I never said I was going to let him eat double cheeseburgers every day although it did cross my mind. I have always been very picky about what they eat because when I was young and thin, I ate horrible, it was such a hard thing to break when I hit my late 30's and started the upward climb. I did not want my kids to not know how to eat veggies, fruit and dairy. Balanced meals have always been a part of their life.
Thank you for the calorie recommendations by age. I had guessed he needed to add around 1,000 calories and I was pretty close. Our family was all really small in high school, I graduated weighing 80 lbs (at 5'1") and DH was only 90 lbs (at 5'6'). My daughter who is 19 weighs 86 lbs, all of her friends told her she was going to love gaining the Freshman 15 this year but she has actually lost a couple of lbs because she is walking more and is not a fan of the packaged/fast food at college. Anyway, DS is 17.5, 5'6" (he grew 3" this year) and is 99 lbs. He needs to be around 112-117 to enter the military.

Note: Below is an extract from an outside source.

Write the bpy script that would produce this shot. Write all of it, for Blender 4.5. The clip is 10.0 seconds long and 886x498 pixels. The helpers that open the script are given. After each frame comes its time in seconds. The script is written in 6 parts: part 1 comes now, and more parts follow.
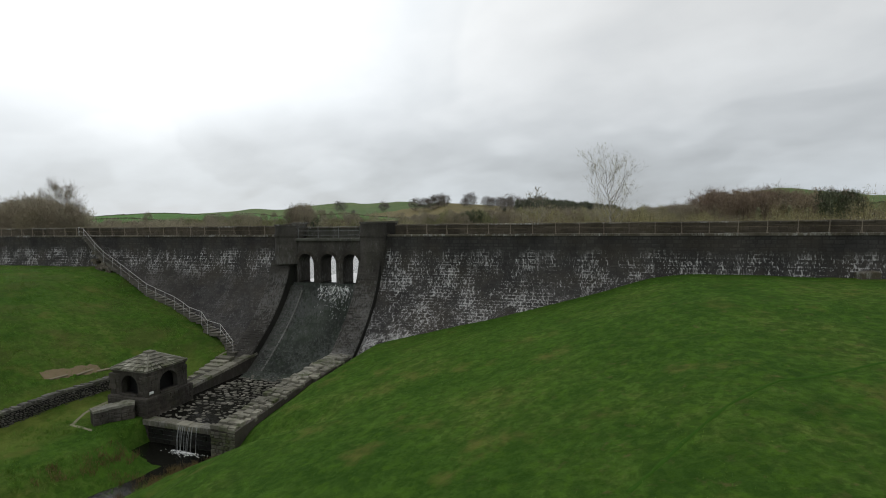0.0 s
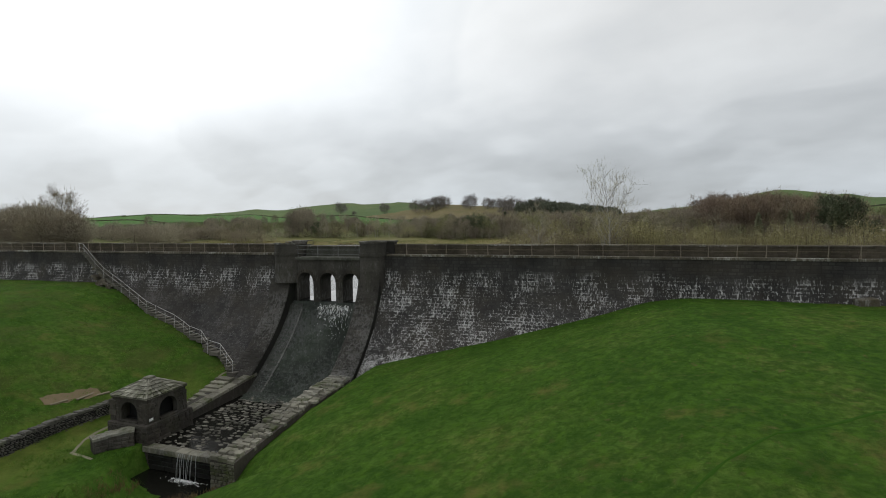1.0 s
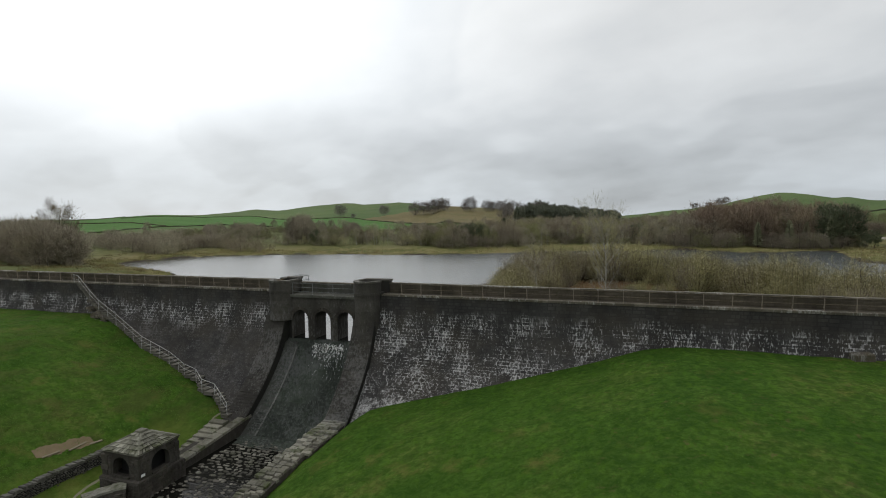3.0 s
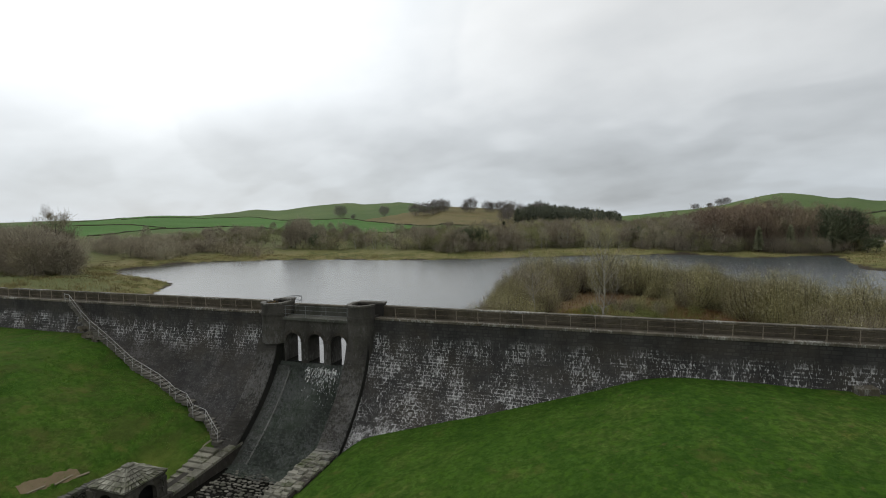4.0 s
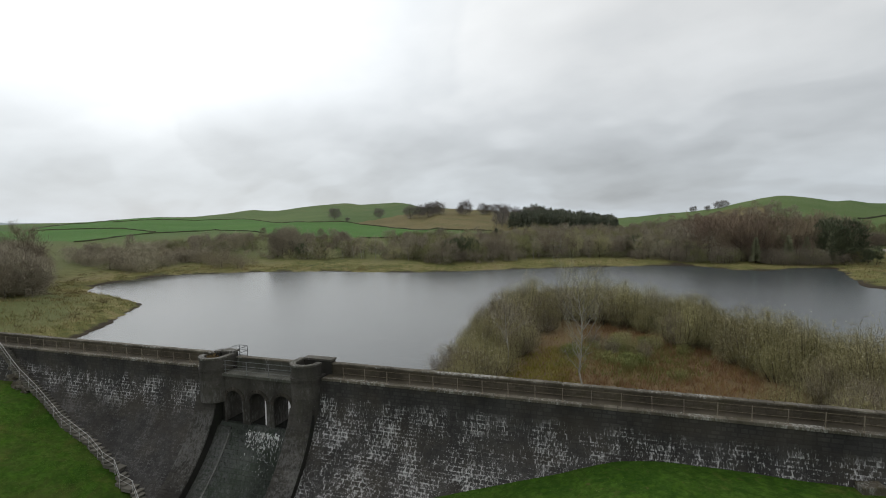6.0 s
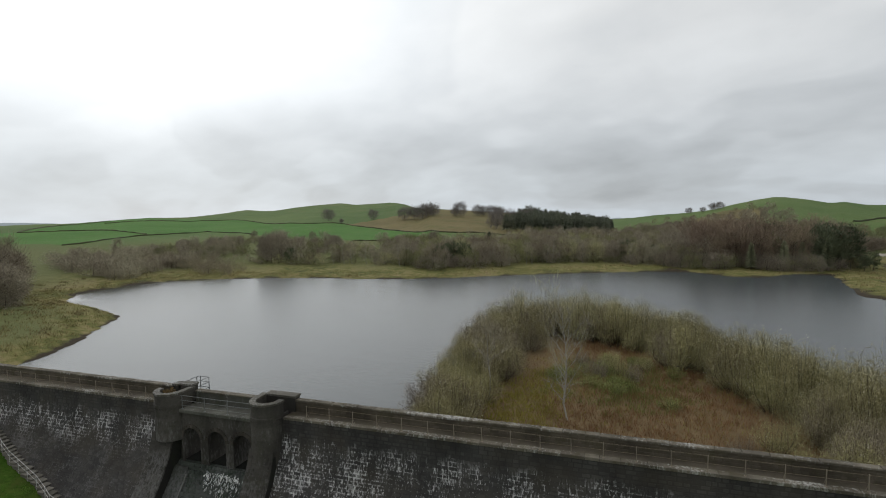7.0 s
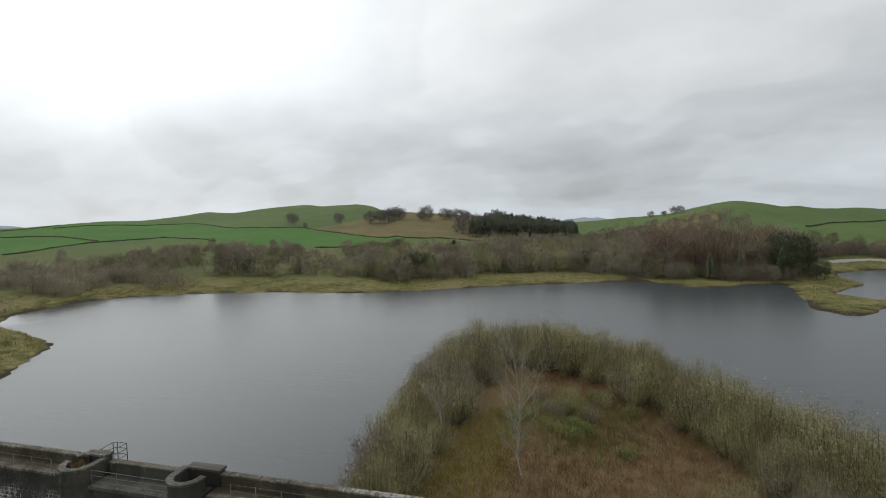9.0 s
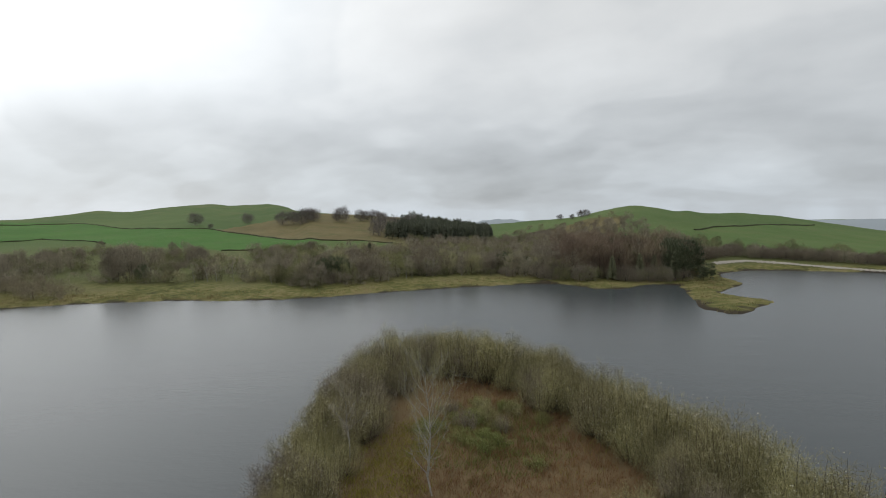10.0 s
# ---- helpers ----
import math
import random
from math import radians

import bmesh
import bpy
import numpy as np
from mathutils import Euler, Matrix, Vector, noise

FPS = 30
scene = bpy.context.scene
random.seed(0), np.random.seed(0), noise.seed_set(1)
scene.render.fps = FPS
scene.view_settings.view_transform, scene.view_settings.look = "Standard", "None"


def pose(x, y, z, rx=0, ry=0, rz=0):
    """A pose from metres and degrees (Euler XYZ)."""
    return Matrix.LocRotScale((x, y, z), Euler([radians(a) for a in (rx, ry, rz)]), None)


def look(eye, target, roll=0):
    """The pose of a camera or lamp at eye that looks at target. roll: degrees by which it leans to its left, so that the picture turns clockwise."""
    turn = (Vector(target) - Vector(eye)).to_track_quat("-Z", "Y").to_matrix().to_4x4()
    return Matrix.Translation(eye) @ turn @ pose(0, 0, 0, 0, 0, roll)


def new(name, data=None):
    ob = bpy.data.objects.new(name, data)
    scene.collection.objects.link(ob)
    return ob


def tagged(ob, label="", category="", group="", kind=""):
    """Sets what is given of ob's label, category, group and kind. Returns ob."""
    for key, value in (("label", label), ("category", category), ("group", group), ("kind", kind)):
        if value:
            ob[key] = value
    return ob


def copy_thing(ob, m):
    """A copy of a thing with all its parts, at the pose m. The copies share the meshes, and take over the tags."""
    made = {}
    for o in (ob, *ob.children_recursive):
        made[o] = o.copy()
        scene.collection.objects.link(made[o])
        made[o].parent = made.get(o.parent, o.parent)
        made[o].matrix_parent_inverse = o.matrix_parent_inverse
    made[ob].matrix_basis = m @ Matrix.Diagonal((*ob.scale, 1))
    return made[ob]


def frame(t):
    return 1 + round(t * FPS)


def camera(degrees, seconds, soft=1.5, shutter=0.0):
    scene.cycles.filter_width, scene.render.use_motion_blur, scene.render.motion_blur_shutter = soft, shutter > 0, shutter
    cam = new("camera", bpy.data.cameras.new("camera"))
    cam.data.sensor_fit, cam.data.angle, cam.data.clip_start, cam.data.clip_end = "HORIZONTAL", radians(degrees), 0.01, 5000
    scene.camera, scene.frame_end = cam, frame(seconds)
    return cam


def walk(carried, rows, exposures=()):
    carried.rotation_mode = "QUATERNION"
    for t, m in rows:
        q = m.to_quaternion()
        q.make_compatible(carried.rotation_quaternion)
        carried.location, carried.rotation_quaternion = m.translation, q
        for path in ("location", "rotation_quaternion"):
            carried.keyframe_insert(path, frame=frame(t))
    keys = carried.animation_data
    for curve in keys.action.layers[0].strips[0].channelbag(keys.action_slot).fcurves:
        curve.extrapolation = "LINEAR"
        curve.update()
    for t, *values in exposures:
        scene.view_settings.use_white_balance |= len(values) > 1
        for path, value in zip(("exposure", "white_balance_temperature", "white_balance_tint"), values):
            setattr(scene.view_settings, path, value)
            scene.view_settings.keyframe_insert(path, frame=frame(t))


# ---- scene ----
cam = camera(82.0, 10.0, soft=1.0)
PATH = [
    (0, (12.867, -45.014, 1.161), (12.2204, -43.1246, 1.0540), -0.7),
    (0.5, (12.895, -44.969, 2.134), (12.2485, -43.0796, 2.0260), -0.7),
    (1, (12.979, -44.923, 3.125), (12.3300, -43.0339, 3.0160), -0.7),
    (1.5, (13.127, -44.830, 4.112), (12.4781, -42.9410, 4.0010), -0.7),
    (2, (13.236, -44.680, 5.078), (12.5878, -42.7916, 4.9650), -0.7),
    (2.5, (13.283, -44.467, 6.101), (12.6346, -42.5794, 5.9860), -0.7),
    (3, (13.345, -44.317, 7.134), (12.6958, -42.4296, 7.0170), -0.7),
    (4.5, (13.865, -41.979, 10.501), (13.2109, -40.0930, 10.3760), -0.9),
    (5, (14.304, -40.469, 11.545), (13.6475, -38.5839, 11.4190), -0.9),
    (5.5, (14.838, -38.692, 12.610), (14.1858, -36.8048, 12.4800), -0.9),
    (6, (15.522, -36.773, 13.584), (14.8721, -34.8856, 13.4530), -0.9),
    (7.5, (16.612, -31.564, 16.729), (15.9838, -29.6706, 16.5920), -1),
    (8, (16.770, -30.499, 17.704), (16.1495, -28.6025, 17.5670), -1.1),
    (8.5, (17.025, -29.731, 18.690), (16.4138, -27.8315, 18.5530), -1.2),
    (9, (17.437, -29.106, 19.596), (16.9153, -27.1806, 19.4560), -1.1),
    (9.5, (17.684, -28.219, 20.149), (17.3074, -26.2589, 20.0080), -0.9),
    (10, (17.882, -27.183, 20.566), (17.6768, -25.1986, 20.4240), -0.6),
]
walk(cam, [(t, look(eye, target, roll)) for t, eye, target, roll in PATH])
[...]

Thank you also for the recommendations of things to add to his meals, those are helpful.
Make the same meals, just make more (lots more!). He should be eating about double what you are, maybe a bit more, in order to gain weight. A few things that you might think about:
- letting him add a cheese sauce (with lots of full-fat cheese, and some additional powdered milk) over his veggies - keeping lots of nuts on hand for him to snack on - cooking a pot of quinoa or brown rice or other starch once or twice each week, so that he can add this to his suppers (scalloped potatoes with cheese are a good option, too) - nice if you can make these as a pilaf, with lots of veggies and nuts included, too - plan on him having at least double of your serving of meats (chicken breasts are a great snack option, too) - doing a quiche with tons of extra meat, cheese, and veggies so that he has a quick, easy, high-protein breakfast every day (really easy to make a huge one, and he can just re-heat what he wants in the morning)
If he's doing regular strength training, then he'll definitely want to be increasing his protein intake --- it might be a good idea for him to check out some of the body-building sites to see what they recommend for training diets.
Actually, he can gain eating healthy foods. He just has to eat more calories. Gaining weight by eating double bacon cheeseburgers is not a good idea.
This is from LiveStrong.com
The Dietary Guidelines for Americans 2010 recommends that boys between the ages of 9 and 13 get between 1,400 and 1,600 calories per day if they are sedentary; 1,600 to 2,000 calories per day if they are moderately active; and 1,800 and 2,200 if they are active. Recommendations for boys ages 14 to 18 are 2,000 to 2,400 calories if they are sedentary; 2,400 to 2,800 calories per day if they are moderately active; and 2,800 to 3,200 calories per day if they are active.
Today we learned that my son does not weigh enough to enlist in the military. He needs to gain 10-15 lbs by the end of February. This is what they consider healthy gain (2 lbs per week) just like losing. Anyway, I want to lose approx. the same amount.
Is there anything I can do short of making two meals for dinner so that we can both meet our goals? Obviously he is not going to gain eating lean chicken and zero fat milk for the next two months.